Show that for all odd positive integer $n$, there exists a set $A$ where $A= [a_1, a_2, a_3, ... , a_n]$ and $\displaystyle\sum_{i=1}^n a_i =\prod_{i=1}^n a_i$.
Edit: $a_1,...,a_n$ must be distinct.
Here is my approach:
We can prove this by induction.
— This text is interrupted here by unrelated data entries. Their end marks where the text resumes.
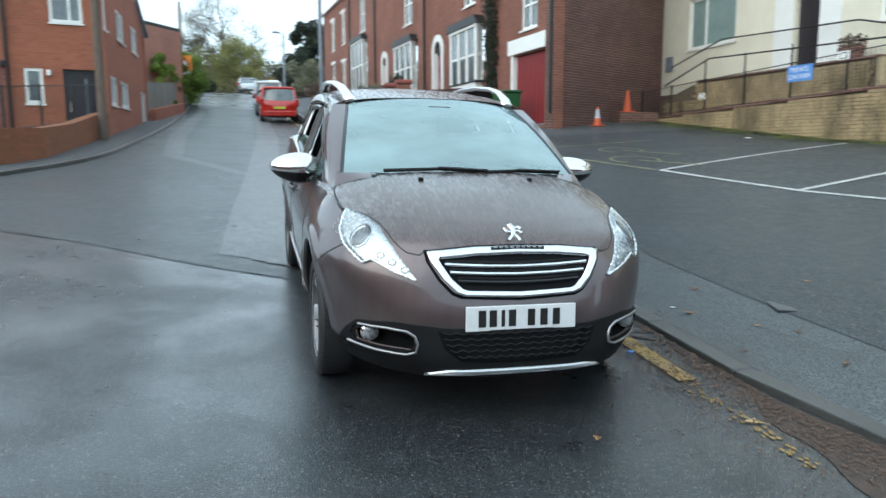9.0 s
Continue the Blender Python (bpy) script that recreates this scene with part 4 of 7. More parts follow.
def skin(s, t, out=0.0):
    """The lower body's left half: s from the nose (0) round the side to the tail (1), t from the sill to the shoulder."""
    if s <= S1:
        th = s / S1 * math.pi / 2
        p = P_FRONT(t)
        x = 1.2 + A_FRONT(t) * max(0.0, math.cos(th)) ** (2 / p)
        y = (W_SIDE(t) - roll_in(x, t)) * math.sin(th) ** (2 / p) if th > 0 else 0.0
    elif s <= S2:
        x = 1.2 - 2.4 * (s - S1) / (S2 - S1)
        y = (W_SIDE(t) - roll_in(x, t)) * (1 + 0.008 * (1 - (x / 1.2) ** 2))
    else:
        th = (1 - s) / (1 - S2) * math.pi / 2
        p = 3.0
        x = -1.2 - A_REAR(t) * max(0.0, math.cos(th)) ** (2 / p)
        y = W_SIDE(t) * max(0.0, math.sin(th)) ** (2 / p)
    z = Z_LOW + t * (Z_TOP(x) - Z_LOW)
    for wx in (WHEEL_X, -WHEEL_X):
        r, away = math.hypot(x - wx, z - WHEEL_Z), (x - wx) * math.copysign(1, wx)
        lip = smooth01(0.472, 0.436, r) * smooth01(0.3, 0.5, y) * smooth01(-0.12, 0.20, z - WHEEL_Z) * (1 - 0.75 * smooth01(0.05, 0.36, away))
        y += 0.006 * smooth01(0.53, 0.45, r) * smooth01(0.3, 0.5, y)
        y += lip * min(0.024, max(0.0, 0.872 + 0.08 * (r - 0.38) - y))
    v = Vector((x, y, z))
    if out:
        e = 1e-3
        n = (skin(min(1, s + e), t) - skin(max(0, s - e), t)).cross(skin(s, min(1, t + e)) - skin(s, max(0, t - e)))
        n.normalize()
        if n.dot(Vector((x * 0.4, y + 0.01, 0))) < 0:
            n = -n
        v += out * n
    return v


def st_y(y, z):
    """Skin place on the front from half-width and height."""
    t = (z - Z_LOW) / (0.90 - Z_LOW)
    for _ in range(3):
        w = min(0.9999, y / W_SIDE(t))
        th = math.asin(w ** (P_FRONT(t) / 2))
        x = 1.2 + A_FRONT(t) * math.cos(th) ** (2 / P_FRONT(t))
        t = (z - Z_LOW) / (Z_TOP(x) - Z_LOW)
    return th / (math.pi / 2) * S1, t


def st_x(x, z):
    """Skin place on the side from length and height."""
    t = (z - Z_LOW) / (Z_TOP(x) - Z_LOW)
    if x > 1.2:
        th = math.acos(min(1, (x - 1.2) / A_FRONT(t)) ** (P_FRONT(t) / 2))
        return th / (math.pi / 2) * S1, t
    if x < -1.2:
        th = math.acos(min(1, (-1.2 - x) / A_REAR(t)) ** 1.5)
        return 1 - th / (math.pi / 2) * (1 - S2), t
    return S1 + (1.2 - x) / 2.4 * (S2 - S1), t


def flip(me):
    """Mirror image of a mesh across the car's middle."""
    m2 = me.copy()
    m2.transform(Matrix.Diagonal((1, -1, 1, 1)))
    m2.flip_normals()
    return m2


def both(name, me, material, parent, label=""):
    me.materials.append(material)
    return part(name, me, None, parent, label), part(name, flip(me), None, parent, label)


def dense(keys, n=7):
    """More points along a closed outline."""
    out = []
    for a, b in zip(keys, keys[1:] + keys[:1]):
        out += [tuple(a[i] + (b[i] - a[i]) * j / n for i in range(len(a))) for j in range(n)]
    return out


def patch(keys, place, out, rings=5, n=7, rim=0.012):
    """A panel filling an outline of surface places, lying 'out' proud of the surface, with its edge turned in."""
    pts = dense(keys, n)
    c = tuple(sum(p[i] for p in pts) / len(pts) for i in range(2))
    rws = [[place(*p, out - rim) for p in pts]]
    for r in np.linspace(1, 0.0, rings + 1):
        rws.append([place(c[0] + (p[0] - c[0]) * r, c[1] + (p[1] - c[1]) * r, out) for p in pts])
    rws = [r + r[:1] for r in rws]
    me = grid_mesh(rws)
    bm = bmesh.new()
    bm.from_mesh(me)
    bmesh.ops.remove_doubles(bm, verts=bm.verts, dist=1e-5)
    bmesh.ops.recalc_face_normals(bm, faces=bm.faces)
    return mesh_of(bm, "patch", True)


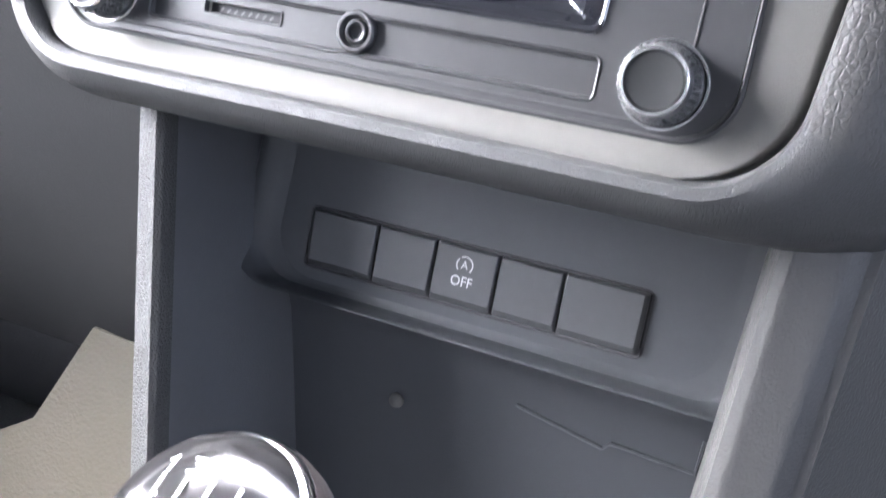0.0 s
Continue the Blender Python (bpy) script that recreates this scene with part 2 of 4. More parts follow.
def level(pts, y):
    """A flat outline put at depth y, a number or a function of height."""
    return [(x, y(z) if callable(y) else y, z) for x, z in pts]


def slab(poly, radii, front, back, bevel=0.6, seg=6, bm=None, slope=None):
    """A plate with a rounded outline and a rounded front edge."""
    bm = bm or bmesh.new()
    if isinstance(radii, (int, float)):
        radii = [radii] * len(poly)
    add = slope or (lambda z: 0.0)
    loops = [[(x, back + add(z), z) for x, z in rounded(poly, radii, seg)]]
    turns = 3 if bevel < 3 else 8
    edge = [(bevel * (1 - math.cos(math.pi / 2 * k / (turns - 1))), front + bevel * (1 - math.sin(math.pi / 2 * k / (turns - 1)))) for k in range(turns)]
    for d, y in edge:
        loops.append([(x, y + add(z), z) for x, z in rounded(inset(poly, d), [max(0.05, r - d) for r in radii], seg)])
    loft(bm, loops, cap_first=True, cap_last=True)
    return bm


def hoop(poly, radii, steps, seg=6, slope=None):
    """A frame: steps of (inset, depth) from the outside over the front to the inside."""
    bm = bmesh.new()
    if isinstance(radii, (int, float)):
        radii = [radii] * len(poly)
    add = slope or (lambda z: 0.0)
    loops = [[(x, y + add(z), z) for x, z in rounded(inset(poly, d), [max(0.05, r - d) for r in radii], seg)] for d, y in steps]
    loft(bm, loops)
    return bm


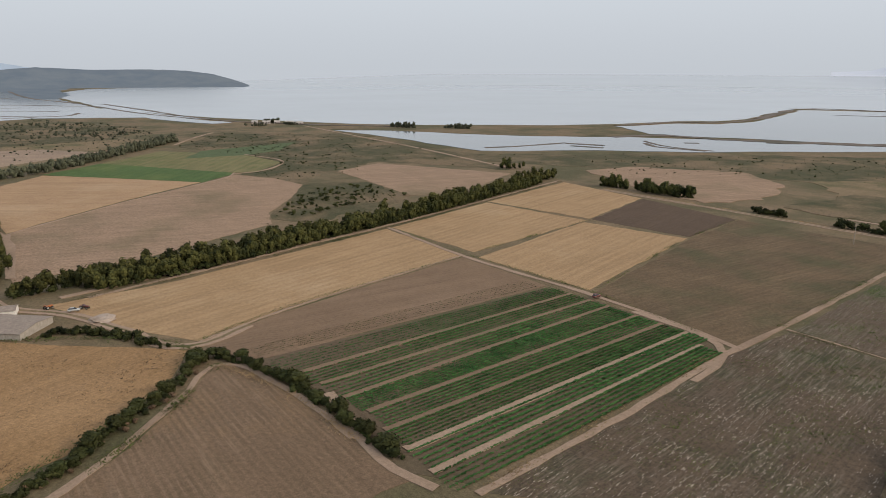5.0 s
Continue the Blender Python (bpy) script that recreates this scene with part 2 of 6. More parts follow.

The base case of $n = 1$ holds since $a_1 = a_1$. Now assume that there exists a set of $a_1,a_2,...,a_{2k-1}$ such that $a_1+a_2 +\cdots+a_{2k-1} = a_1a_2 \cdots a_{2k-1}$ is true for some $k$. If we add $a_{2k}+a_{2k+1}$ to both sides, we then must have numbers $a_2k$ and $a_{2k+1}$ such that $a_1a_2 \cdots a_{2k-1}+a_{2k}+a_{2k+1} = a_1a_2 \cdots a_{2k-1}a_{2k}a_{2k+1}$. We can think of this more simply as $x+y+z = xyz$ where $x = a_1a_2 \cdots a_{2k-1}, y = a_{2k}, z = a_{2k+1}$ and $y \neq z$ . We have that $z = \dfrac{x+y}{xy-1}$. We can keep increasing the $y$ value so that $y$ and $z$ are not equal to any of $a_1,a_2,...a_{2k-1}$ and $y \neq z$. Therefore we have finished the induction.
I am thinking my reasoning in the last step isn't very rigorous. Should I make it more rigorous?